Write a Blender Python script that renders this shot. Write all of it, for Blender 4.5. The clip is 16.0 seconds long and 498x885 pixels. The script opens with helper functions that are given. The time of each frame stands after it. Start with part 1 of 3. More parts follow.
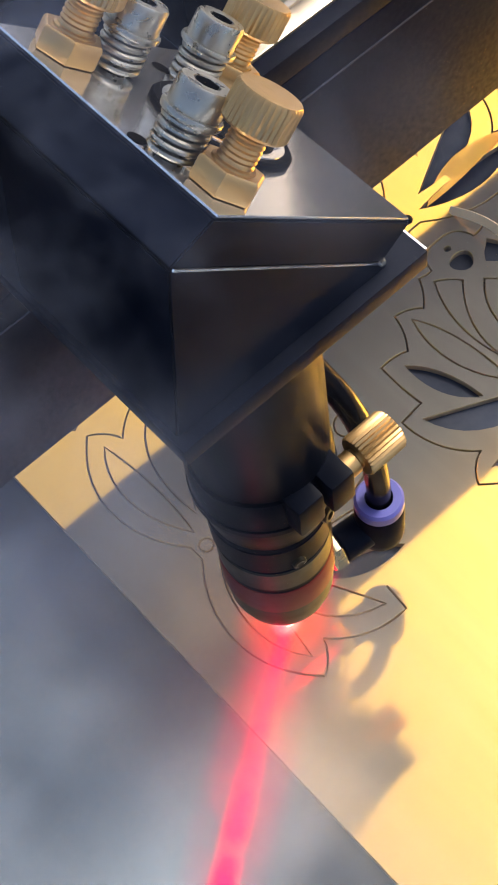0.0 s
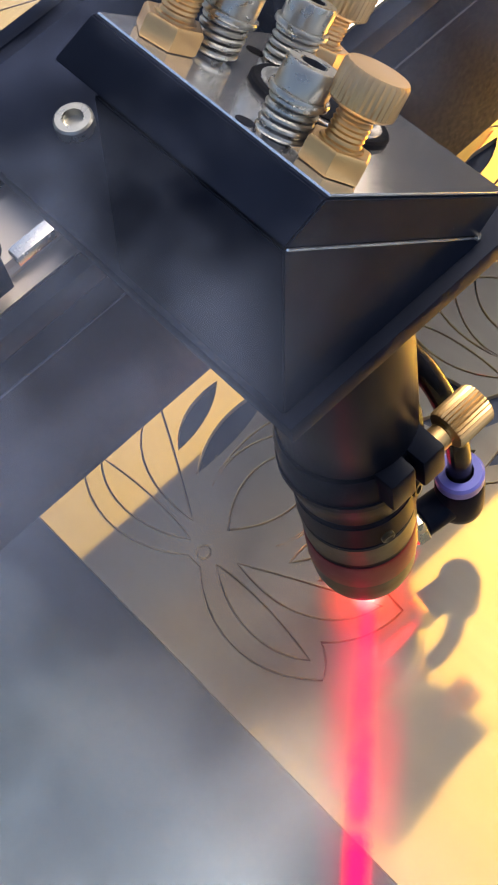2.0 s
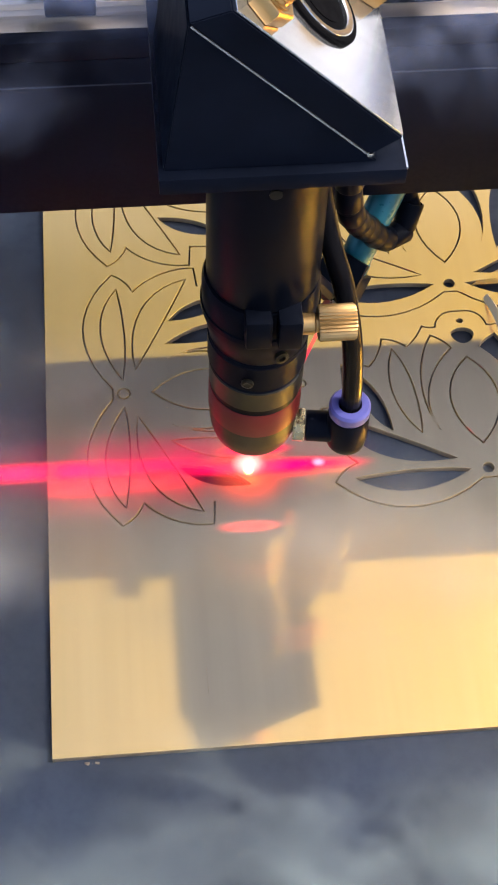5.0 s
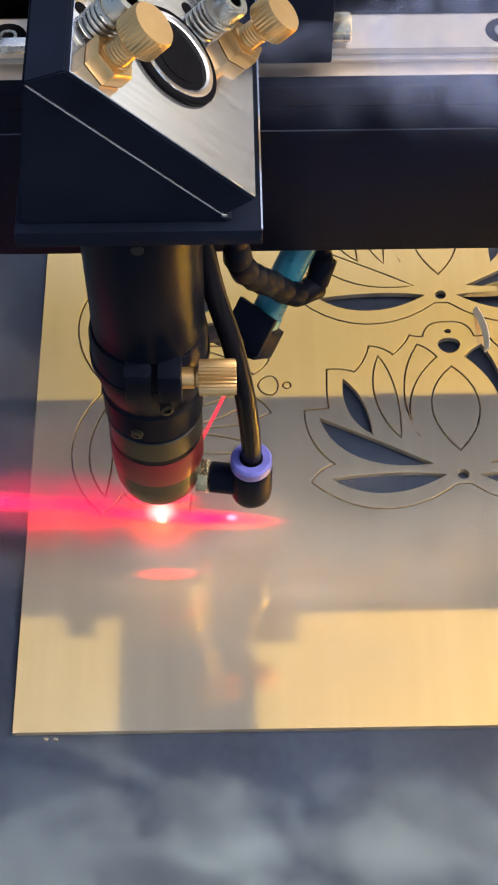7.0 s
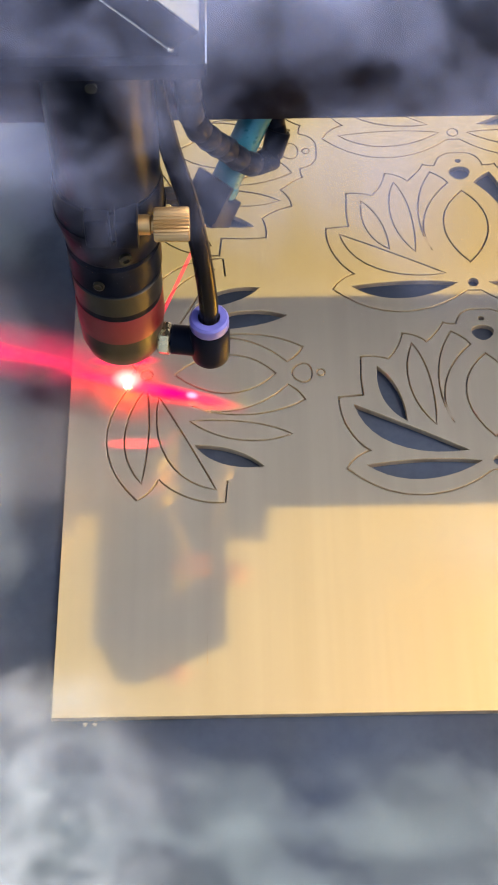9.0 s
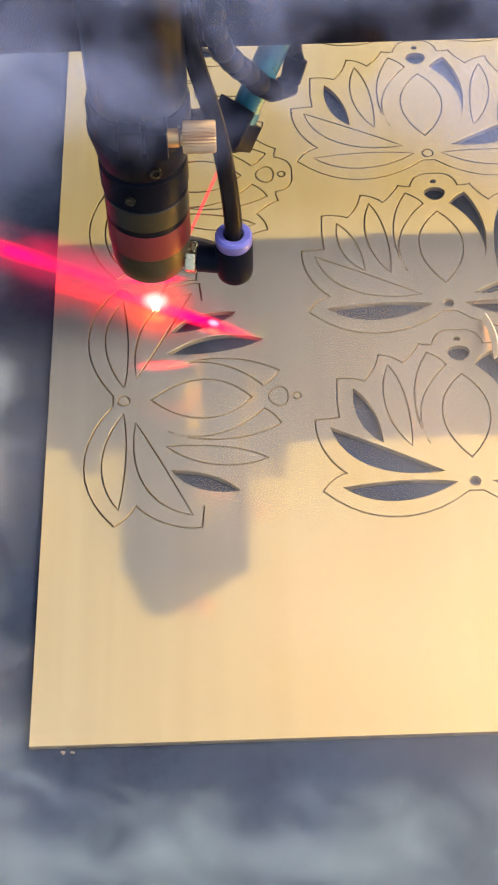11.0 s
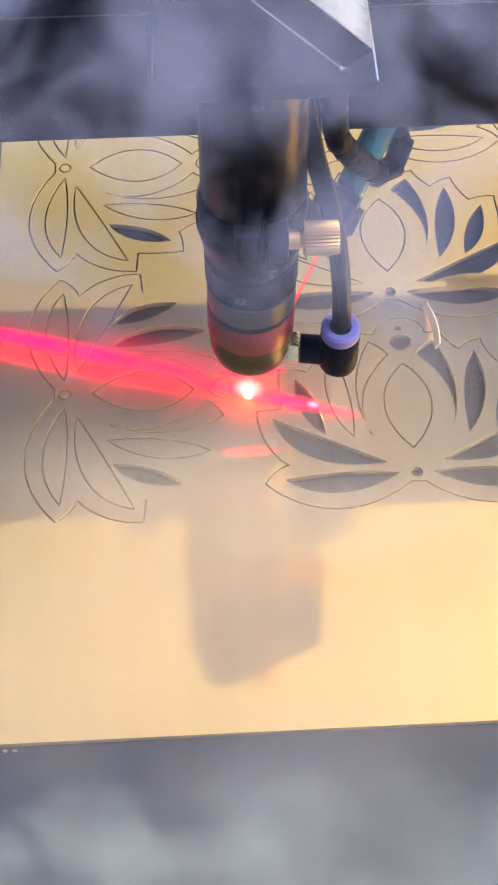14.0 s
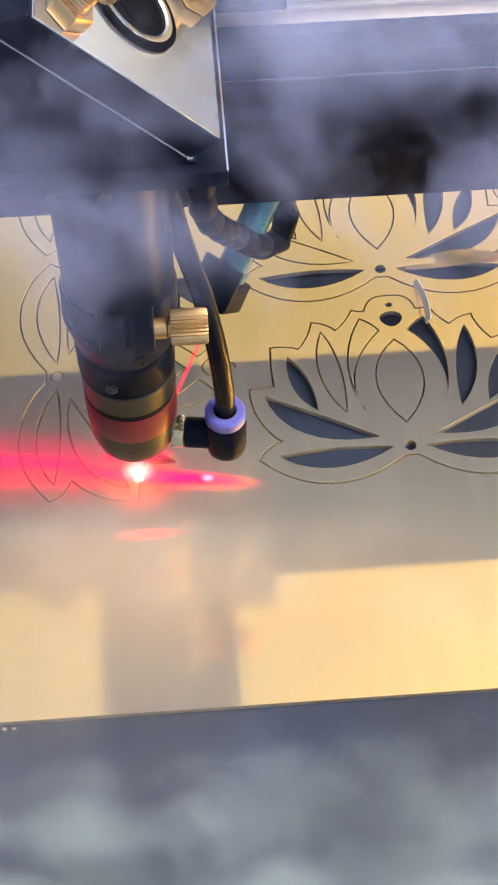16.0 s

» **Exercise instructions**
Leave out the pictures and restate everything else word for word.

» **Written response**
Write a Blender Python script that renders this shot. Write all of it, for Blender 4.5. The clip is 16.0 seconds long and 498x885 pixels. The script opens with helper functions that are given. The time of each frame stands after it. Start with part 1 of 3. More parts follow.
0.0 s
2.0 s
5.0 s
7.0 s
9.0 s
11.0 s
14.0 s
16.0 s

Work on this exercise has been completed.